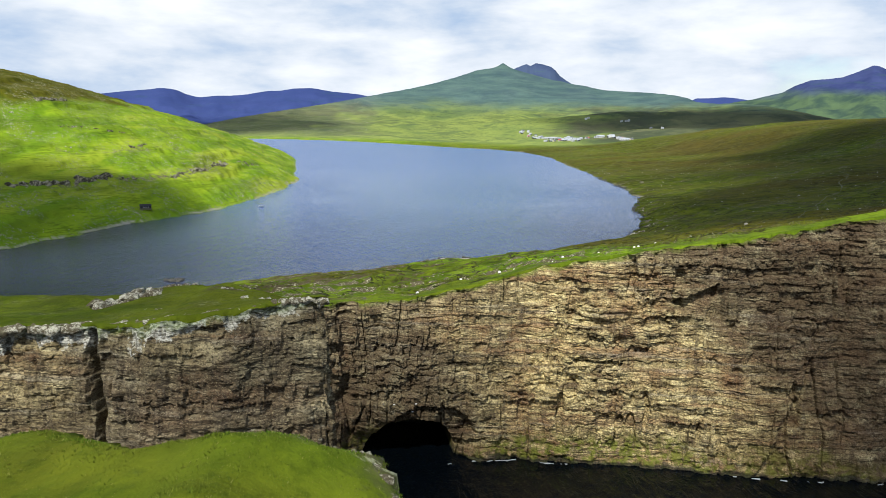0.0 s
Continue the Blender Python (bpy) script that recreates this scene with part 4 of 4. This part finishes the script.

::::::::::

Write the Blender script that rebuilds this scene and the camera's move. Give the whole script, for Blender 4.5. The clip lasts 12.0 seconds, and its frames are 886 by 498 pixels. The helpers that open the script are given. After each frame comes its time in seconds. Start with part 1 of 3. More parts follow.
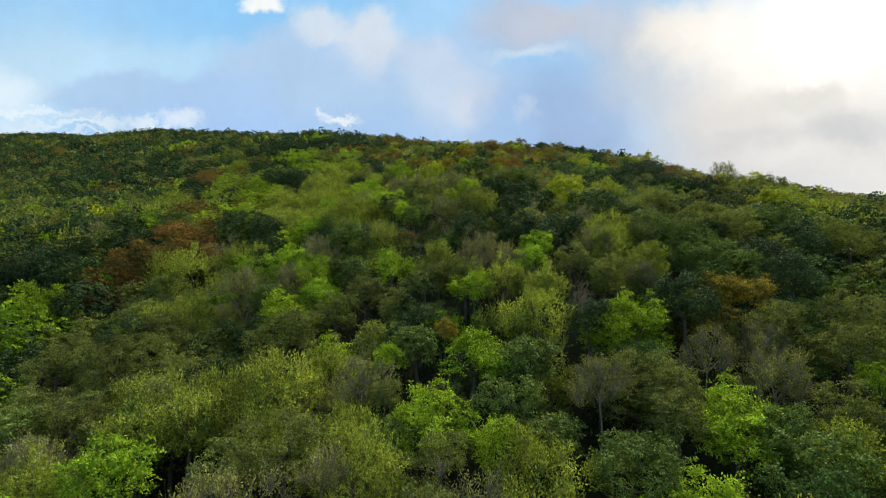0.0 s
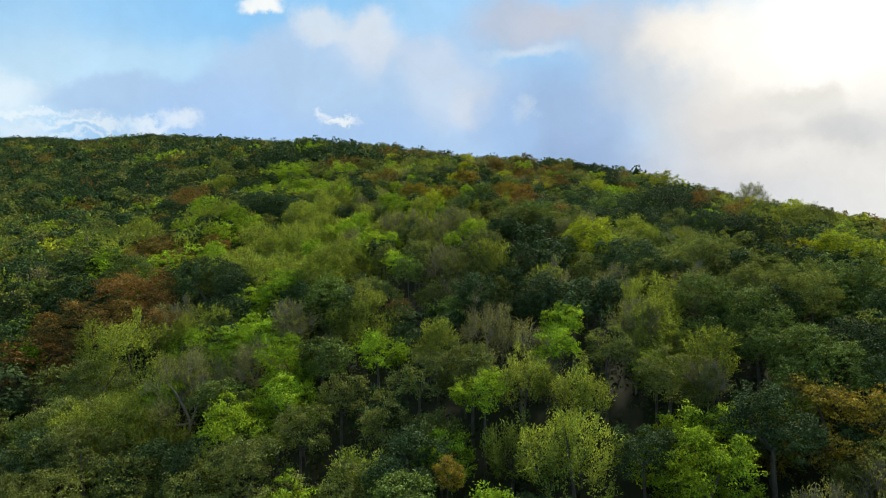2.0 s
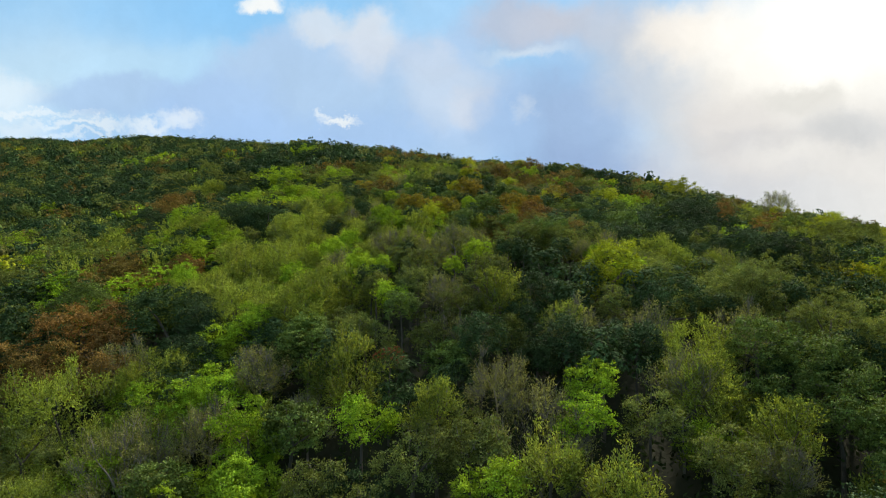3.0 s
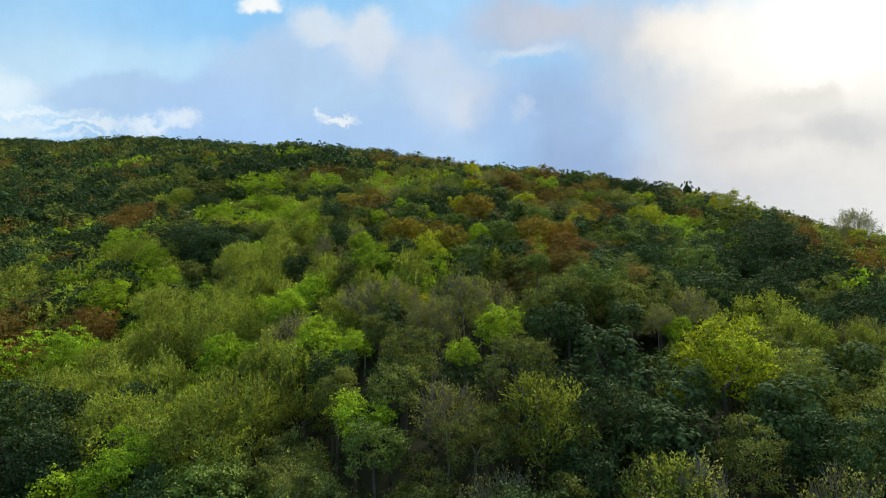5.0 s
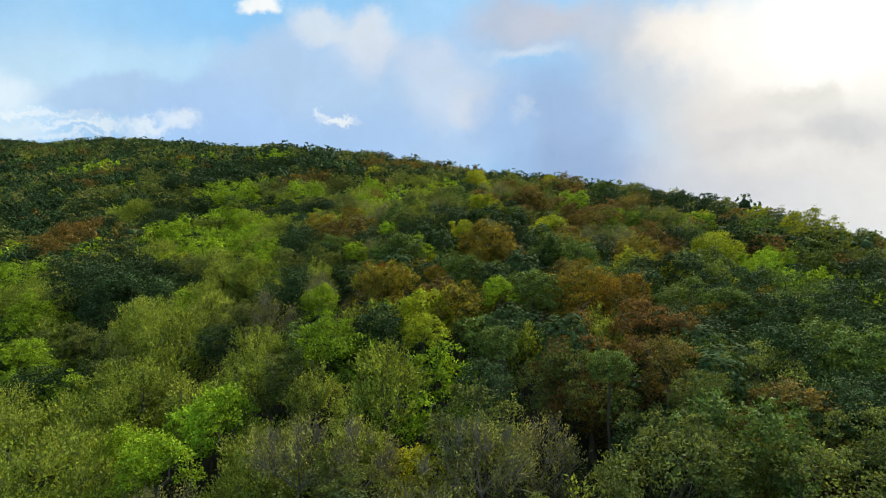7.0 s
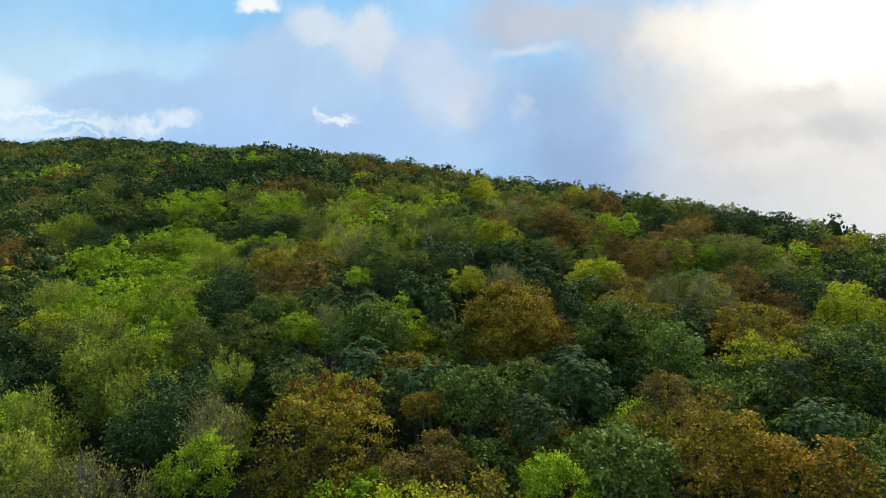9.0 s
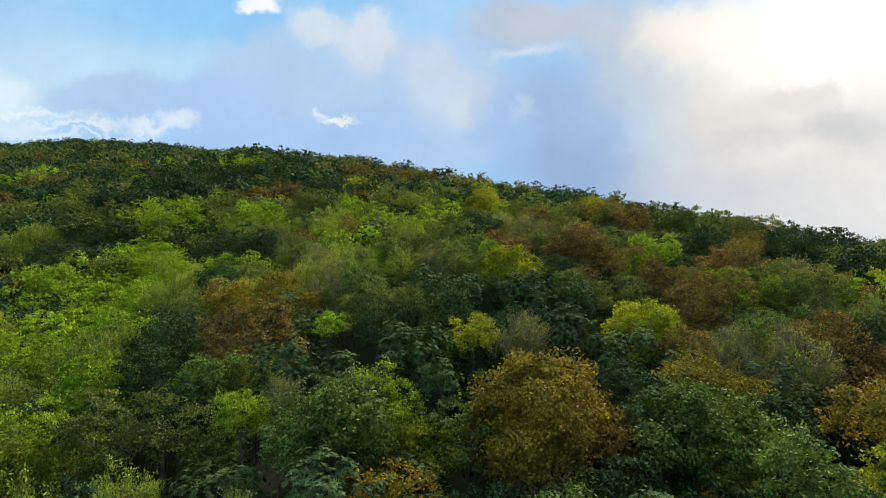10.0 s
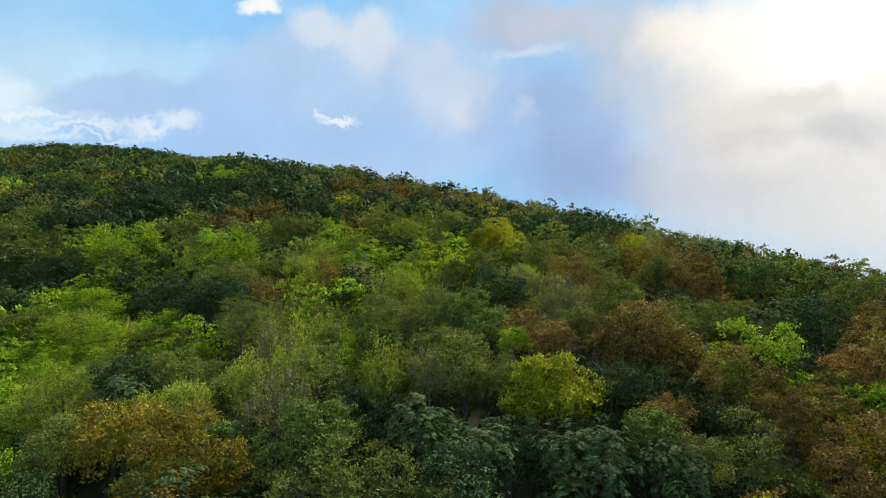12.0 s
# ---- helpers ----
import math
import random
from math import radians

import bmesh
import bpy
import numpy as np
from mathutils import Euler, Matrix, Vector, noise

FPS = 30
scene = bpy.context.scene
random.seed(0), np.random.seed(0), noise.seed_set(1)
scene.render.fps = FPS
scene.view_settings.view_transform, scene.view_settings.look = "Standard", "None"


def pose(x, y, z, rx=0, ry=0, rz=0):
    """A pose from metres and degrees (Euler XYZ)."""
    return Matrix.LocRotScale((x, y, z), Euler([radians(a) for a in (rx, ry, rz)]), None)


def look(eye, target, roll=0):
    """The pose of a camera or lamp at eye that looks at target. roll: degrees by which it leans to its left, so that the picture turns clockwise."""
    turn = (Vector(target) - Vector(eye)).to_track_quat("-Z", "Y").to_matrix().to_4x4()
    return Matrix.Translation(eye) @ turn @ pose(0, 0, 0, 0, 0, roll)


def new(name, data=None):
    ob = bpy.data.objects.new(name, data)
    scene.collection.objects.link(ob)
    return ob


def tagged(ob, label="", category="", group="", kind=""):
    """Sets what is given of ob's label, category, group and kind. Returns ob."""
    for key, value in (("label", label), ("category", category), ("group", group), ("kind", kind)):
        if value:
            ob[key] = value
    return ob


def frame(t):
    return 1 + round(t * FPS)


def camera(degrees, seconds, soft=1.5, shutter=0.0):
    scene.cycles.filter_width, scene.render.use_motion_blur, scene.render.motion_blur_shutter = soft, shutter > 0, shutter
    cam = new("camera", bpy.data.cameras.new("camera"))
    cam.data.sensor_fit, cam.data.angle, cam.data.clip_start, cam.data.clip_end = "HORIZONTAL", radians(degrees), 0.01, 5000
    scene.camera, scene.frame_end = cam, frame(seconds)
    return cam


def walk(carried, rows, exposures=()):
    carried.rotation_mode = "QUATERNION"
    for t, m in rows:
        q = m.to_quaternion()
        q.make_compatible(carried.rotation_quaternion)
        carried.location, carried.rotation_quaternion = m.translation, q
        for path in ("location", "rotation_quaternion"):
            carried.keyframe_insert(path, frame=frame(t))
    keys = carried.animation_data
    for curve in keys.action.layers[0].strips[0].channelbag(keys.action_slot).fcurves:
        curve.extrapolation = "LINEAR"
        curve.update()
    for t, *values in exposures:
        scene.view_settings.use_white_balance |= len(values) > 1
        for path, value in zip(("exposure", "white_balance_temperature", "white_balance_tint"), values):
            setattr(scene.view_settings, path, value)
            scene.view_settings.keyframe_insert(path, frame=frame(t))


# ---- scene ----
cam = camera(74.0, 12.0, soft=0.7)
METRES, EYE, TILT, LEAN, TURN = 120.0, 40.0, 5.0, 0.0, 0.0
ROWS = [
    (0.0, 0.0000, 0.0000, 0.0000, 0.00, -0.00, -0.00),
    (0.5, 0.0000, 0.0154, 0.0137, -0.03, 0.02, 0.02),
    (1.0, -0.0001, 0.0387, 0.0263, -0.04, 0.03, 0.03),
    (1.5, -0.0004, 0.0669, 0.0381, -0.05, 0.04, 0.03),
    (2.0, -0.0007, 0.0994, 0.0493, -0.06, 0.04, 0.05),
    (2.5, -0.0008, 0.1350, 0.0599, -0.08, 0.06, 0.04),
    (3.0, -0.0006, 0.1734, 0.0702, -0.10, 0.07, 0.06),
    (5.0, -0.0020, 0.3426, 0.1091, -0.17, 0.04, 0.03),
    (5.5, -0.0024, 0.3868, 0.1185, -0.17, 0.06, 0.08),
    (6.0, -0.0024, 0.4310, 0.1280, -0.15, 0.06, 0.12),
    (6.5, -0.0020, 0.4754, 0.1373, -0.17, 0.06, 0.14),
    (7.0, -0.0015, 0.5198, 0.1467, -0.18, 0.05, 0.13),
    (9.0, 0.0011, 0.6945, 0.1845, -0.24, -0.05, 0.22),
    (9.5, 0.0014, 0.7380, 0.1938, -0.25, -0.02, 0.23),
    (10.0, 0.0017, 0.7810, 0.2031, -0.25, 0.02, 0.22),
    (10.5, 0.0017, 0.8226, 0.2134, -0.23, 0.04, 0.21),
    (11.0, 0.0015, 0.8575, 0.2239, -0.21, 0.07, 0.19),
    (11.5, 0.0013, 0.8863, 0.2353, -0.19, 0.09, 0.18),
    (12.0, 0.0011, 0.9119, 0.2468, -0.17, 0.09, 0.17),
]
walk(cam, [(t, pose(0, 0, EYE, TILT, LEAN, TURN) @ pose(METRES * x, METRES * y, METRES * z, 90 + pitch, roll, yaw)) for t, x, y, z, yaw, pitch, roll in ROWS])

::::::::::

TASK STATEMENT: Take the lines from the line with "for t, *values" through the line with "scene.view_settings.keyframe_insert(path, frame=frame(t))", both ends included, and give them again exactly, with nothing else.

WRITTEN ANSWER:
    for t, *values in exposures:
        scene.view_settings.use_white_balance |= len(values) > 1
        for path, value in zip(("exposure", "white_balance_temperature", "white_balance_tint"), values):
            setattr(scene.view_settings, path, value)
            scene.view_settings.keyframe_insert(path, frame=frame(t))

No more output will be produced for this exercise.